● OBJECTIVE
Write out the records that appear below, verbatim and complete, but without pictures.

● RECORDS
□ □ □ □

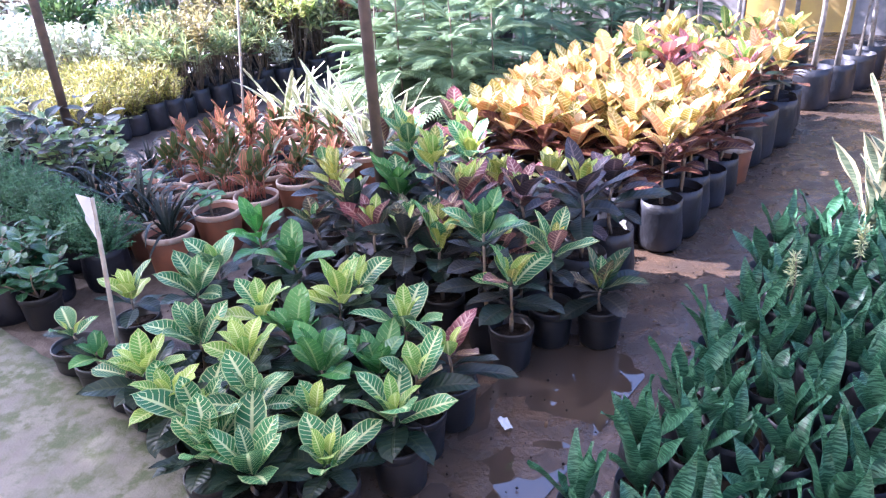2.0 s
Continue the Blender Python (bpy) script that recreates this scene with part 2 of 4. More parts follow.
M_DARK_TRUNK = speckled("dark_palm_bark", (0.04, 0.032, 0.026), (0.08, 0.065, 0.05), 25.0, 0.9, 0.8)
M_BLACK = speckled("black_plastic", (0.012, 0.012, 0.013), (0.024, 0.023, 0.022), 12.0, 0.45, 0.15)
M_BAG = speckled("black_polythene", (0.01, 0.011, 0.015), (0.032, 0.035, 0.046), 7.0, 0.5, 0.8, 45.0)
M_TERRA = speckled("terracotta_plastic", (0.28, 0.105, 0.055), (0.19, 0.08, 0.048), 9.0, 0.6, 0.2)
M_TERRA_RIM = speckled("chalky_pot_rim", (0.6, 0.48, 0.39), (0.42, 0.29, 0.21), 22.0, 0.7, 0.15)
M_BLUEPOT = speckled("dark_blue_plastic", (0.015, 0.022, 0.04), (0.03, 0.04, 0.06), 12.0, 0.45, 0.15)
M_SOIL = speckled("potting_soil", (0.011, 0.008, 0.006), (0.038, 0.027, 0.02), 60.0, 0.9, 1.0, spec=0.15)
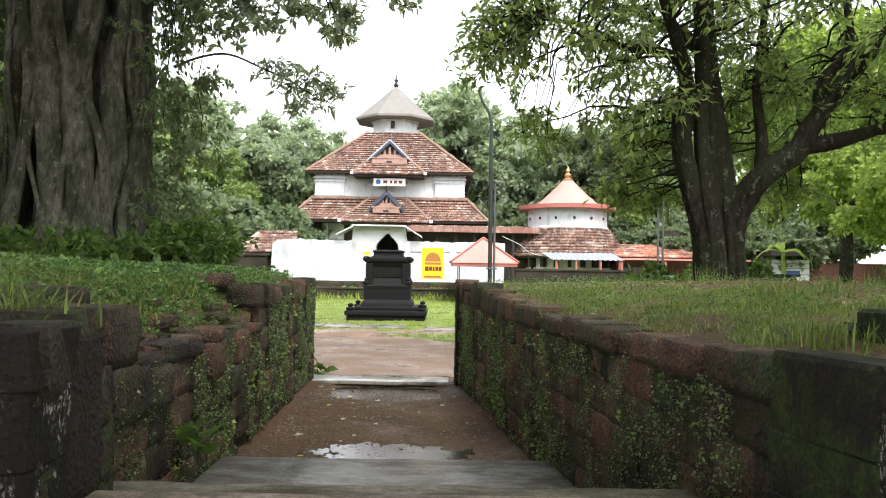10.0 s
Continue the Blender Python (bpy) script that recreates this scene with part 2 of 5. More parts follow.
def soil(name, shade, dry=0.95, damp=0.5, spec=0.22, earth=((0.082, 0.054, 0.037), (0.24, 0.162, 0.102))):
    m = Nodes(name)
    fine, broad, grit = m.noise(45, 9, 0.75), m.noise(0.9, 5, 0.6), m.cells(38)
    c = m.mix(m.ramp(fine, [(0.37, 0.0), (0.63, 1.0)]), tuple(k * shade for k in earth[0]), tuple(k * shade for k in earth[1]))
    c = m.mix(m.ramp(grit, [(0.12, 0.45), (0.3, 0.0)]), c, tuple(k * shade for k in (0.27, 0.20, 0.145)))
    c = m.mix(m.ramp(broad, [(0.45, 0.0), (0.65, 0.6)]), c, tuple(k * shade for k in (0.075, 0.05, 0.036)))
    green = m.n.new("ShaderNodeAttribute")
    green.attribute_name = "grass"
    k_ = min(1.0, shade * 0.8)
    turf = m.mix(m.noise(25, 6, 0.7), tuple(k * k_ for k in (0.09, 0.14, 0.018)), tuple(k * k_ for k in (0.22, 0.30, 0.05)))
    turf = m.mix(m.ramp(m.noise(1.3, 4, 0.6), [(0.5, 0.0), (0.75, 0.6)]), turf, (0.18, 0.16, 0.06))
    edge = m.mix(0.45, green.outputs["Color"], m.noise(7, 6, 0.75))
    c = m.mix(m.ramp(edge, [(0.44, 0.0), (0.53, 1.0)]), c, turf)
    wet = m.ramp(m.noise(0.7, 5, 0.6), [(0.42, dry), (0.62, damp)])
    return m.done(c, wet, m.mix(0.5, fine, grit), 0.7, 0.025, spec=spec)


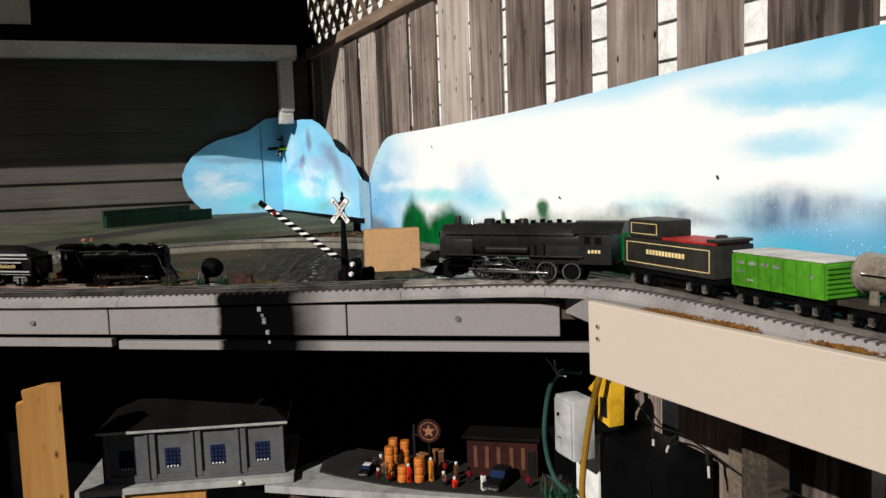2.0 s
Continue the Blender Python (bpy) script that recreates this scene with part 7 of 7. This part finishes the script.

□ □ □ □

● FINISHED TASK
2.0 s
Continue the Blender Python (bpy) script that recreates this scene with part 2 of 4. More parts follow.
M_DARK_TRUNK = speckled("dark_palm_bark", (0.04, 0.032, 0.026), (0.08, 0.065, 0.05), 25.0, 0.9, 0.8)
M_BLACK = speckled("black_plastic", (0.012, 0.012, 0.013), (0.024, 0.023, 0.022), 12.0, 0.45, 0.15)
M_BAG = speckled("black_polythene", (0.01, 0.011, 0.015), (0.032, 0.035, 0.046), 7.0, 0.5, 0.8, 45.0)
M_TERRA = speckled("terracotta_plastic", (0.28, 0.105, 0.055), (0.19, 0.08, 0.048), 9.0, 0.6, 0.2)
M_TERRA_RIM = speckled("chalky_pot_rim", (0.6, 0.48, 0.39), (0.42, 0.29, 0.21), 22.0, 0.7, 0.15)
M_BLUEPOT = speckled("dark_blue_plastic", (0.015, 0.022, 0.04), (0.03, 0.04, 0.06), 12.0, 0.45, 0.15)
M_SOIL = speckled("potting_soil", (0.011, 0.008, 0.006), (0.038, 0.027, 0.02), 60.0, 0.9, 1.0, spec=0.15)
10.0 s
Continue the Blender Python (bpy) script that recreates this scene with part 2 of 5. More parts follow.
def soil(name, shade, dry=0.95, damp=0.5, spec=0.22, earth=((0.082, 0.054, 0.037), (0.24, 0.162, 0.102))):
    m = Nodes(name)
    fine, broad, grit = m.noise(45, 9, 0.75), m.noise(0.9, 5, 0.6), m.cells(38)
    c = m.mix(m.ramp(fine, [(0.37, 0.0), (0.63, 1.0)]), tuple(k * shade for k in earth[0]), tuple(k * shade for k in earth[1]))
    c = m.mix(m.ramp(grit, [(0.12, 0.45), (0.3, 0.0)]), c, tuple(k * shade for k in (0.27, 0.20, 0.145)))
    c = m.mix(m.ramp(broad, [(0.45, 0.0), (0.65, 0.6)]), c, tuple(k * shade for k in (0.075, 0.05, 0.036)))
    green = m.n.new("ShaderNodeAttribute")
    green.attribute_name = "grass"
    k_ = min(1.0, shade * 0.8)
    turf = m.mix(m.noise(25, 6, 0.7), tuple(k * k_ for k in (0.09, 0.14, 0.018)), tuple(k * k_ for k in (0.22, 0.30, 0.05)))
    turf = m.mix(m.ramp(m.noise(1.3, 4, 0.6), [(0.5, 0.0), (0.75, 0.6)]), turf, (0.18, 0.16, 0.06))
    edge = m.mix(0.45, green.outputs["Color"], m.noise(7, 6, 0.75))
    c = m.mix(m.ramp(edge, [(0.44, 0.0), (0.53, 1.0)]), c, turf)
    wet = m.ramp(m.noise(0.7, 5, 0.6), [(0.42, dry), (0.62, damp)])
    return m.done(c, wet, m.mix(0.5, fine, grit), 0.7, 0.025, spec=spec)


2.0 s
Continue the Blender Python (bpy) script that recreates this scene with part 7 of 7. This part finishes the script.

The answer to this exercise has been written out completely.